EXERCISE TASK
The lines from the top of the material through the line with "turn = (Vector(target)" are to be set down exactly. Leave the pictures out.
SUPPLIED MATERIAL start
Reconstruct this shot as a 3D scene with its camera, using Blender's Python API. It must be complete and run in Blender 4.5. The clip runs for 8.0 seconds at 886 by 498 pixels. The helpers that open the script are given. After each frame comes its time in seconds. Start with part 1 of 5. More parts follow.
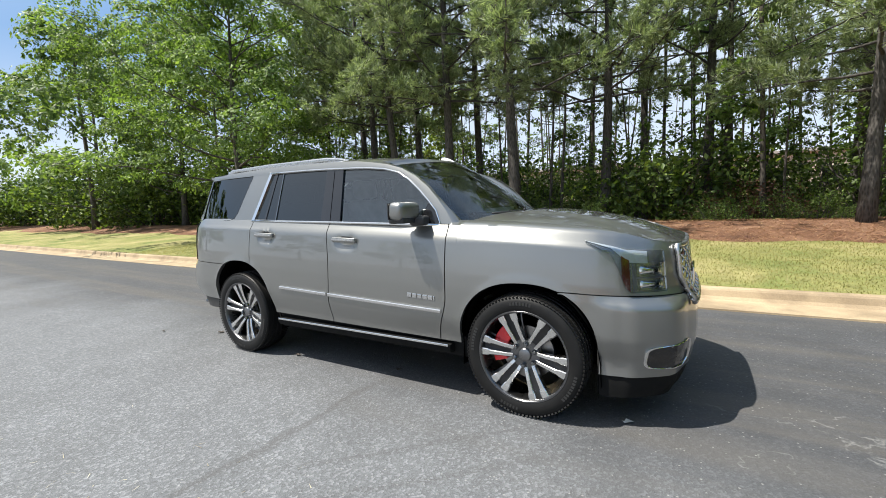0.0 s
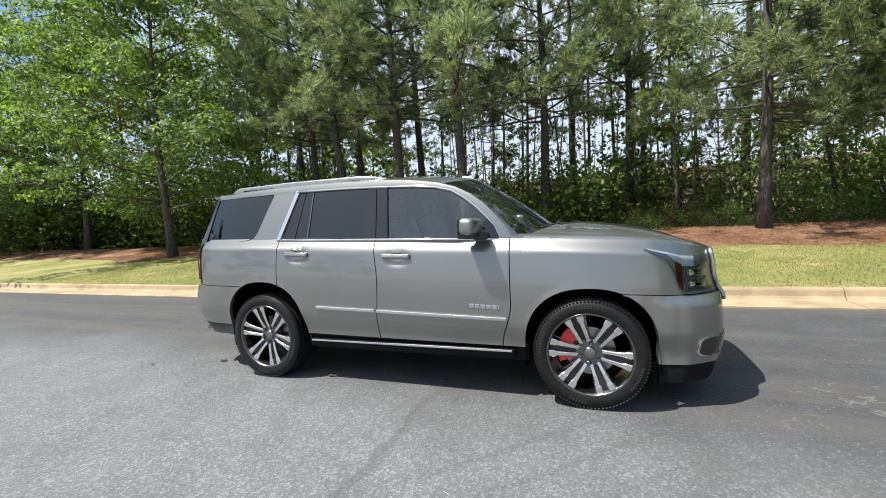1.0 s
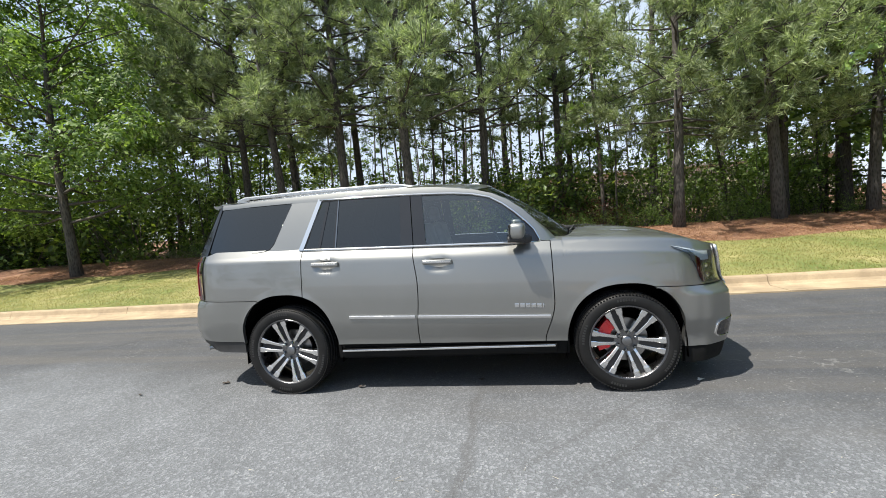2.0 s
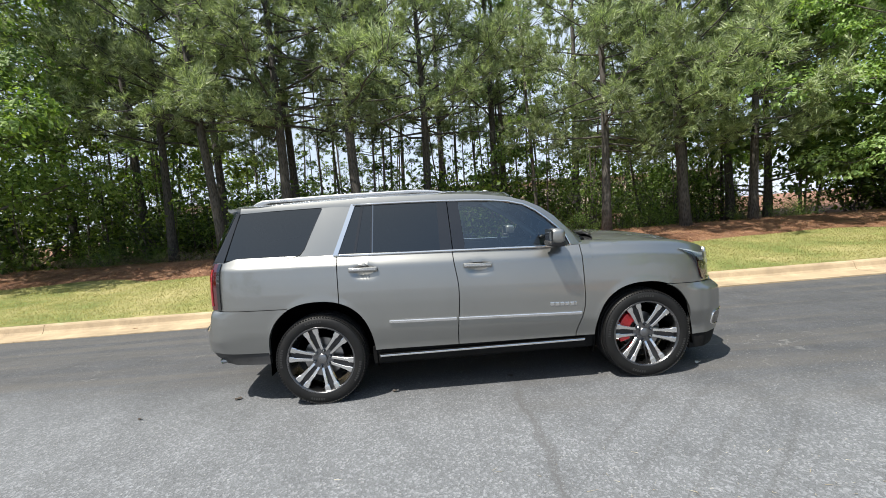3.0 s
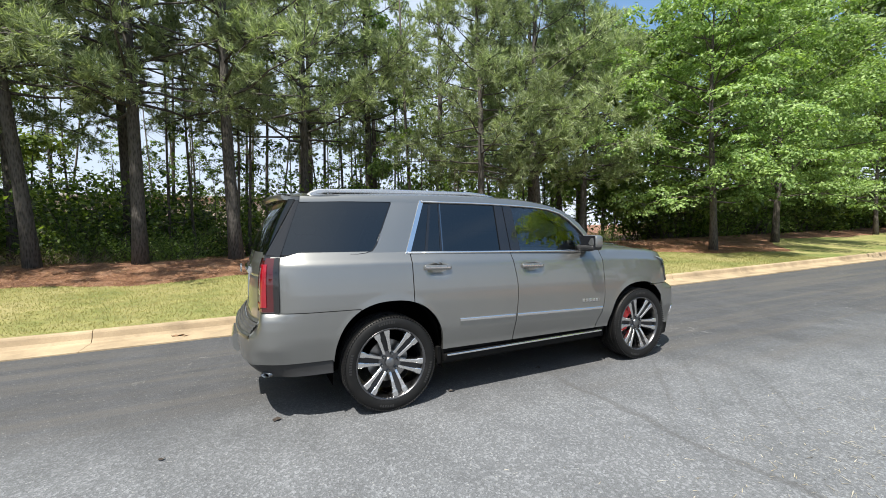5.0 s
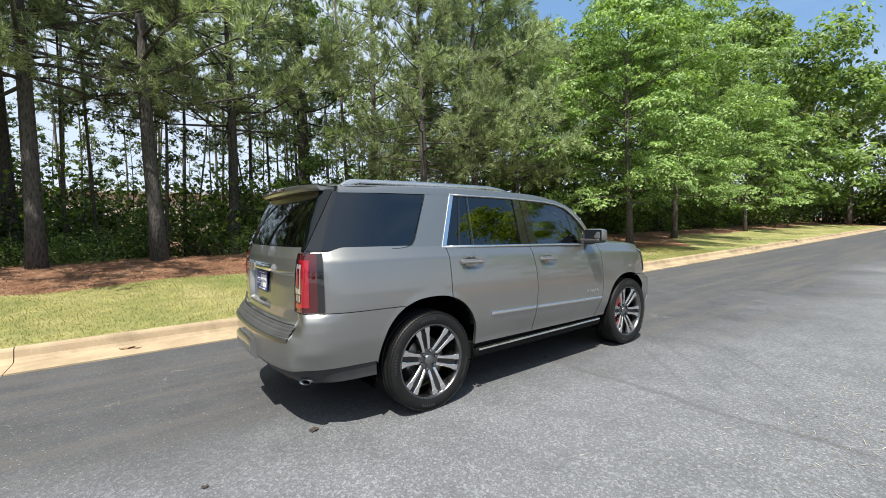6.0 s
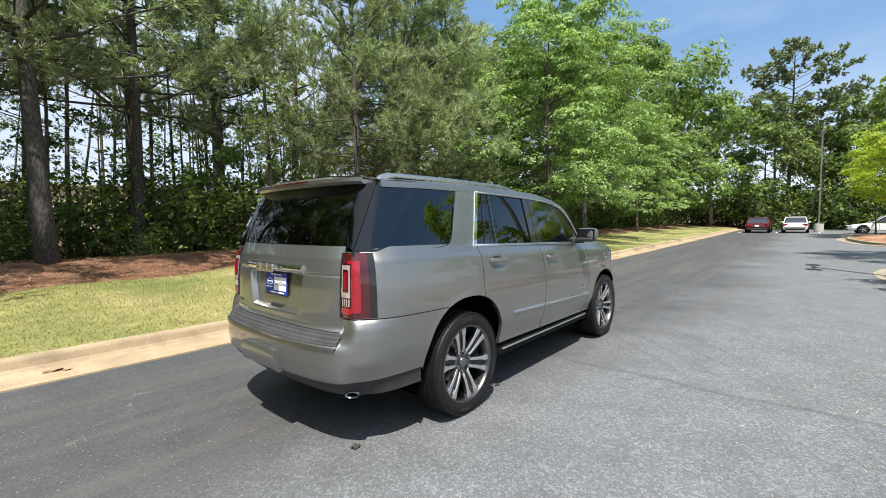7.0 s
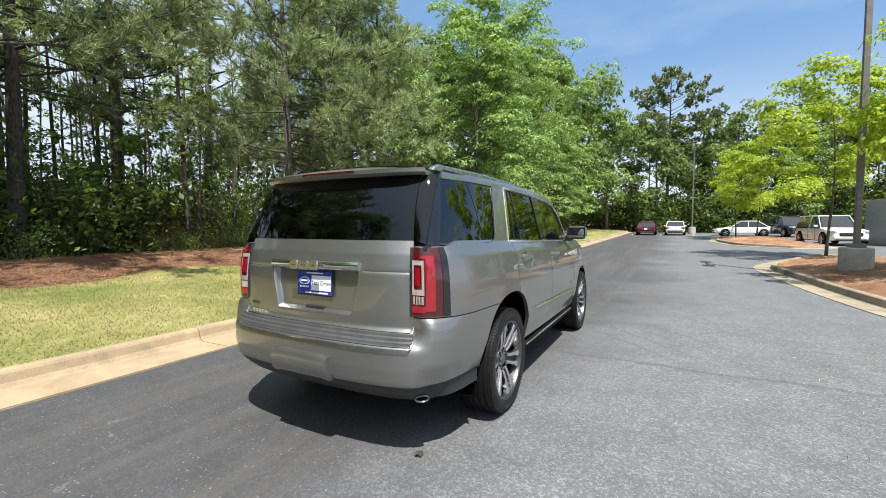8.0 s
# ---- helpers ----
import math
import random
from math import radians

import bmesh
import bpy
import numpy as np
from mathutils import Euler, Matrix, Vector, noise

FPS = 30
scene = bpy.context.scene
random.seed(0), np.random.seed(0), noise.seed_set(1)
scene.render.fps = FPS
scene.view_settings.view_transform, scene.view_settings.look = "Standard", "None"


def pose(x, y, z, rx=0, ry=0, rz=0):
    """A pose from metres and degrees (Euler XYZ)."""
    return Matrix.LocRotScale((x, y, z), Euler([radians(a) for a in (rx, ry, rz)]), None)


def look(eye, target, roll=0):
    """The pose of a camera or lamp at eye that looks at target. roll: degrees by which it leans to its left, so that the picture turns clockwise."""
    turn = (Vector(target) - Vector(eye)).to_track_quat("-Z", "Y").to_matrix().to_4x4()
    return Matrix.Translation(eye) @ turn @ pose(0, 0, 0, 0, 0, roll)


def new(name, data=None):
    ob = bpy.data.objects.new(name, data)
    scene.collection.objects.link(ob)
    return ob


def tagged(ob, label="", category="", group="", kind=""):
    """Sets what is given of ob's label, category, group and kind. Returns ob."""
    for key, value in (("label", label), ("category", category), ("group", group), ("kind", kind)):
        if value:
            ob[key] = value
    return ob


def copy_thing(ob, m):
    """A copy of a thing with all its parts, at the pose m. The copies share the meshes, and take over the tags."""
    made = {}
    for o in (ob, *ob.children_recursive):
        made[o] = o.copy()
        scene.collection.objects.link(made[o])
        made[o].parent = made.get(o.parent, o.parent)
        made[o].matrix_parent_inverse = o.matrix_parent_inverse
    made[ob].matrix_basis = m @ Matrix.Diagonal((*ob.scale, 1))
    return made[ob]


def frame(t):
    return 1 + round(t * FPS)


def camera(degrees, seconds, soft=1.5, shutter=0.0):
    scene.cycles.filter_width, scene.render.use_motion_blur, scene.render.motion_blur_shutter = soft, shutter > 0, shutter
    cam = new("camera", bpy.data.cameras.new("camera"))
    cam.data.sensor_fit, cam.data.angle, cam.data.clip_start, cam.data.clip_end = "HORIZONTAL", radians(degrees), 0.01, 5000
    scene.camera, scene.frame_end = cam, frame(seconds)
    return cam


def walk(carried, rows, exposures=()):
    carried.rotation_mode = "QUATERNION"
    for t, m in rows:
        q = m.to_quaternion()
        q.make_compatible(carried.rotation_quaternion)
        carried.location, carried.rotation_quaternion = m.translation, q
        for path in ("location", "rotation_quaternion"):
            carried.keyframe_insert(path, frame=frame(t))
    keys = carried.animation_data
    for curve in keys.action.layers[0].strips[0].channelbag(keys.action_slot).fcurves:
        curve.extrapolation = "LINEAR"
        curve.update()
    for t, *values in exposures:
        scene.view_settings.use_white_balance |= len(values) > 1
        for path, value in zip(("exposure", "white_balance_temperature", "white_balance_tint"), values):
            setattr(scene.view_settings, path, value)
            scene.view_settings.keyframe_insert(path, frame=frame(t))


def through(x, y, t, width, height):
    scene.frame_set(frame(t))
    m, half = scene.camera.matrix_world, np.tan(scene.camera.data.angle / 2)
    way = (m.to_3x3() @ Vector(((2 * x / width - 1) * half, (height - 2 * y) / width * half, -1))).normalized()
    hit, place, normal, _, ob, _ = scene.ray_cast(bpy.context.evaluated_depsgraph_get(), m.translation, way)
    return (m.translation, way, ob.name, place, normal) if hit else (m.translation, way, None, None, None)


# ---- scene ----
cam = camera(93.2, 8.0, soft=0.9)
PATH = [
    (0, (2.417, -3.473, 1.382), (1.383, -1.773, 1.181), -2.2),
    (0.5, (1.992, -3.755, 1.406), (1.115, -1.966, 1.236), -2.5),
    (1, (1.571, -4.084, 1.437), (0.864, -2.219, 1.29), -3.3),
    (1.5, (1.118, -4.301, 1.456), (0.591, -2.377, 1.317), -4.0),
    (3, (-0.429, -4.677, 1.578), (-0.37, -2.683, 1.433), -4.2),
    (3.5, (-1.0, -4.725, 1.532), (-0.733, -2.747, 1.418), -3.1),
    (4, (-1.527, -4.672, 1.526), (-1.055, -2.731, 1.417), -2.3),
    (4.5, (-2.068, -4.511, 1.532), (-1.392, -2.631, 1.429), -1.4),
    (6, (-3.384, -3.717, 1.493), (-2.186, -2.12, 1.381), -1.1),
    (6.5, (-3.748, -3.373, 1.512), (-2.386, -1.914, 1.391), -0.9),
    (7, (-4.033, -2.956, 1.497), (-2.521, -1.653, 1.375), -0.6),
    (7.5, (-4.338, -2.544, 1.47), (-2.694, -1.411, 1.36), -0.6),
    (8, (-4.534, -2.09, 1.449), (-2.782, -1.132, 1.335), -0.2),
]
walk(cam, [(t, look(eye, target, roll)) for t, eye, target, roll in PATH])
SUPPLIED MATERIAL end
ANSWER TO THE EXERCISE
Reconstruct this shot as a 3D scene with its camera, using Blender's Python API. It must be complete and run in Blender 4.5. The clip runs for 8.0 seconds at 886 by 498 pixels. The helpers that open the script are given. After each frame comes its time in seconds. Start with part 1 of 5. More parts follow.
0.0 s
1.0 s
2.0 s
3.0 s
5.0 s
6.0 s
7.0 s
8.0 s
# ---- helpers ----
import math
import random
from math import radians

import bmesh
import bpy
import numpy as np
from mathutils import Euler, Matrix, Vector, noise

FPS = 30
scene = bpy.context.scene
random.seed(0), np.random.seed(0), noise.seed_set(1)
scene.render.fps = FPS
scene.view_settings.view_transform, scene.view_settings.look = "Standard", "None"


def pose(x, y, z, rx=0, ry=0, rz=0):
    """A pose from metres and degrees (Euler XYZ)."""
    return Matrix.LocRotScale((x, y, z), Euler([radians(a) for a in (rx, ry, rz)]), None)


def look(eye, target, roll=0):
    """The pose of a camera or lamp at eye that looks at target. roll: degrees by which it leans to its left, so that the picture turns clockwise."""
    turn = (Vector(target) - Vector(eye)).to_track_quat("-Z", "Y").to_matrix().to_4x4()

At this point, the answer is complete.